Description of the task: Quote the lines that run from the line containing "Write a Blender" down to the line containing "pose from metres". Include both of those lines, reproduce each exactly, and omit everything else.

Provided records:
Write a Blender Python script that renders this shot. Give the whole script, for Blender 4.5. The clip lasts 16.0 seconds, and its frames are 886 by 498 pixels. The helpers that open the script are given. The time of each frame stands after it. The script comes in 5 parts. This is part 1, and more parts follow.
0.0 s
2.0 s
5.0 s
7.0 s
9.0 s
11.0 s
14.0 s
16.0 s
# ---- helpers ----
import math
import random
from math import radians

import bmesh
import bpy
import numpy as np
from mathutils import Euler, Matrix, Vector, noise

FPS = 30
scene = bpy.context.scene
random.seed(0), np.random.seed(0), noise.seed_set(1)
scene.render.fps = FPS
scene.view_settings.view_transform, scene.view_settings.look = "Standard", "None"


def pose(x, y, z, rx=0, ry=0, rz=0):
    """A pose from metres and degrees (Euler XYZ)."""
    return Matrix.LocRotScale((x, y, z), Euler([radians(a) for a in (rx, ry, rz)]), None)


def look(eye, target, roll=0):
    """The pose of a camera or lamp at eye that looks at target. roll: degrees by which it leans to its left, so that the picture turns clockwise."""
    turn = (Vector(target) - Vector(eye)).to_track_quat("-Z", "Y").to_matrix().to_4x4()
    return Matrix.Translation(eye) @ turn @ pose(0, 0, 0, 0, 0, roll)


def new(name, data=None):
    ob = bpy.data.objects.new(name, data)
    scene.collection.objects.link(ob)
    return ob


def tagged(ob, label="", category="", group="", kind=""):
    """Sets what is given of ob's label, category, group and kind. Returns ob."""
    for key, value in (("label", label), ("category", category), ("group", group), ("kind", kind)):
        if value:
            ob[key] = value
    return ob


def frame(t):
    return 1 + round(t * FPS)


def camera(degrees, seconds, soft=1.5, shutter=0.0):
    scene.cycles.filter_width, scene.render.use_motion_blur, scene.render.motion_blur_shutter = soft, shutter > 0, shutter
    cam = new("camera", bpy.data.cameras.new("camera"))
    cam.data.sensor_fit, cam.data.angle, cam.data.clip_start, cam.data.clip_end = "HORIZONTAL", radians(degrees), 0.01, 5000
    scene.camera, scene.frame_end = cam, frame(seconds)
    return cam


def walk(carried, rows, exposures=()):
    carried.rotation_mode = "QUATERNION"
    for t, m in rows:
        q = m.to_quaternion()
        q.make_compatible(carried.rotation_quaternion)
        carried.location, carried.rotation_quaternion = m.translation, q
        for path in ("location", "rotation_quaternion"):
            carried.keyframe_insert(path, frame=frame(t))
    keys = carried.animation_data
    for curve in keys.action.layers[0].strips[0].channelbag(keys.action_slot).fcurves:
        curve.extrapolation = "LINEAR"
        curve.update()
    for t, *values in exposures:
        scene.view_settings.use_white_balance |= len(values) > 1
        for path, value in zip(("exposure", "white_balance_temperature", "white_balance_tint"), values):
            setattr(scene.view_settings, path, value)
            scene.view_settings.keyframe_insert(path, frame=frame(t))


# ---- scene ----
---
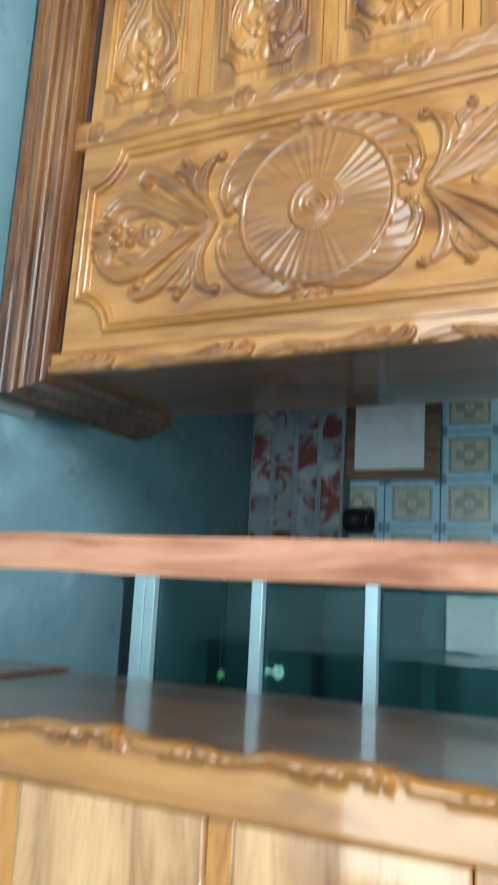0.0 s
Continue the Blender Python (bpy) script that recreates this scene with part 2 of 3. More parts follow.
...
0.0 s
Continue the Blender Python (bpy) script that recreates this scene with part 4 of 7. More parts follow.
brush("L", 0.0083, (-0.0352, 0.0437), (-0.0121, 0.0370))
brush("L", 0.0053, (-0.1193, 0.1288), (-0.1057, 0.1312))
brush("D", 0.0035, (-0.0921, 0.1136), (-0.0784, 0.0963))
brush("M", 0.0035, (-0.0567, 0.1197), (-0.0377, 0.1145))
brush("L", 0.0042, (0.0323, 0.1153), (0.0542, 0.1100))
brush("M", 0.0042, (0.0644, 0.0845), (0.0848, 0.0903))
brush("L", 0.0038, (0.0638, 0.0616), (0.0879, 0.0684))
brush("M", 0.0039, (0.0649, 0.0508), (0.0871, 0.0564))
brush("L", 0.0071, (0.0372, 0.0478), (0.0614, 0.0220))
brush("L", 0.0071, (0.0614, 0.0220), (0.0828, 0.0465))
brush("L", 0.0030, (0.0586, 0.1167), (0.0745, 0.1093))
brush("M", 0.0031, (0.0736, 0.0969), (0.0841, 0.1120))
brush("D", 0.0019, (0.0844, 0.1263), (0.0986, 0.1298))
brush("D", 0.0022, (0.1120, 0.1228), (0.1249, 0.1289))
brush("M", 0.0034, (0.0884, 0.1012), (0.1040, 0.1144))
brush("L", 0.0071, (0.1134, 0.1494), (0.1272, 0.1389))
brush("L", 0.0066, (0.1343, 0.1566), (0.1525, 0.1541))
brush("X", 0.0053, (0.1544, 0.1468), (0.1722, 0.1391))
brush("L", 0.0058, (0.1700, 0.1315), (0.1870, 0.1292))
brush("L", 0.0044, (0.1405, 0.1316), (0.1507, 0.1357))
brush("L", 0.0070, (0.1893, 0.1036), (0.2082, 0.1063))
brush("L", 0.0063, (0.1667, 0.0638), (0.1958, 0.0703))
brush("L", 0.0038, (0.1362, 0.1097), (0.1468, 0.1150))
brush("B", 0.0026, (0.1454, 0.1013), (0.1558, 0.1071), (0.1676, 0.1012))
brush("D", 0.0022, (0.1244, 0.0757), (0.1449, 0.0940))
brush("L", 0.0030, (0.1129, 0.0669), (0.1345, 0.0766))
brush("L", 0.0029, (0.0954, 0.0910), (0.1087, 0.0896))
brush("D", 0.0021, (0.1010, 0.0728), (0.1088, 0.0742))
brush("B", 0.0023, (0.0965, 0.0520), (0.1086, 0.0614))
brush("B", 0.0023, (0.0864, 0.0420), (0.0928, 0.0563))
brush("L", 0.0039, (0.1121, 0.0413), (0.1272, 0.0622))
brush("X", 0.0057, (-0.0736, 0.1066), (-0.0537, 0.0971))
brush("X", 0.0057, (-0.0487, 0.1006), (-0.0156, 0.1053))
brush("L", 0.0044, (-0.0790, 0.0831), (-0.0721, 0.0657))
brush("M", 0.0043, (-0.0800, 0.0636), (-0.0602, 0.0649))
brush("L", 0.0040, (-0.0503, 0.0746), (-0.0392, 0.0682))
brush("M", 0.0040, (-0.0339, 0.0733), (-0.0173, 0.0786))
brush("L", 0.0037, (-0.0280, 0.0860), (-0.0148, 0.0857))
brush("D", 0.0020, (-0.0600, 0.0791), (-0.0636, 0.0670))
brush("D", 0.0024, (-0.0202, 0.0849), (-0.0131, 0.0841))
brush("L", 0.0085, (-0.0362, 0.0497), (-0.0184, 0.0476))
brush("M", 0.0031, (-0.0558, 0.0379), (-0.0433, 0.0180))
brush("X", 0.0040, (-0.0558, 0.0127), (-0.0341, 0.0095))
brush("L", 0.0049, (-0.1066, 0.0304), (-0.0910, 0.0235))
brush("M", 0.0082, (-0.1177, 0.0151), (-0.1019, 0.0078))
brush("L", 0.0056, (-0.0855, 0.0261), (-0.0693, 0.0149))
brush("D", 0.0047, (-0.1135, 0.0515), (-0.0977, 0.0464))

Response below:
Write a Blender Python script that renders this shot. Give the whole script, for Blender 4.5. The clip lasts 16.0 seconds, and its frames are 886 by 498 pixels. The helpers that open the script are given. The time of each frame stands after it. The script comes in 5 parts. This is part 1, and more parts follow.
0.0 s
2.0 s
5.0 s
7.0 s
9.0 s
11.0 s
14.0 s
16.0 s
# ---- helpers ----
import math
import random
from math import radians

import bmesh
import bpy
import numpy as np
from mathutils import Euler, Matrix, Vector, noise

FPS = 30
scene = bpy.context.scene
random.seed(0), np.random.seed(0), noise.seed_set(1)
scene.render.fps = FPS
scene.view_settings.view_transform, scene.view_settings.look = "Standard", "None"


def pose(x, y, z, rx=0, ry=0, rz=0):
    """A pose from metres and degrees (Euler XYZ)."""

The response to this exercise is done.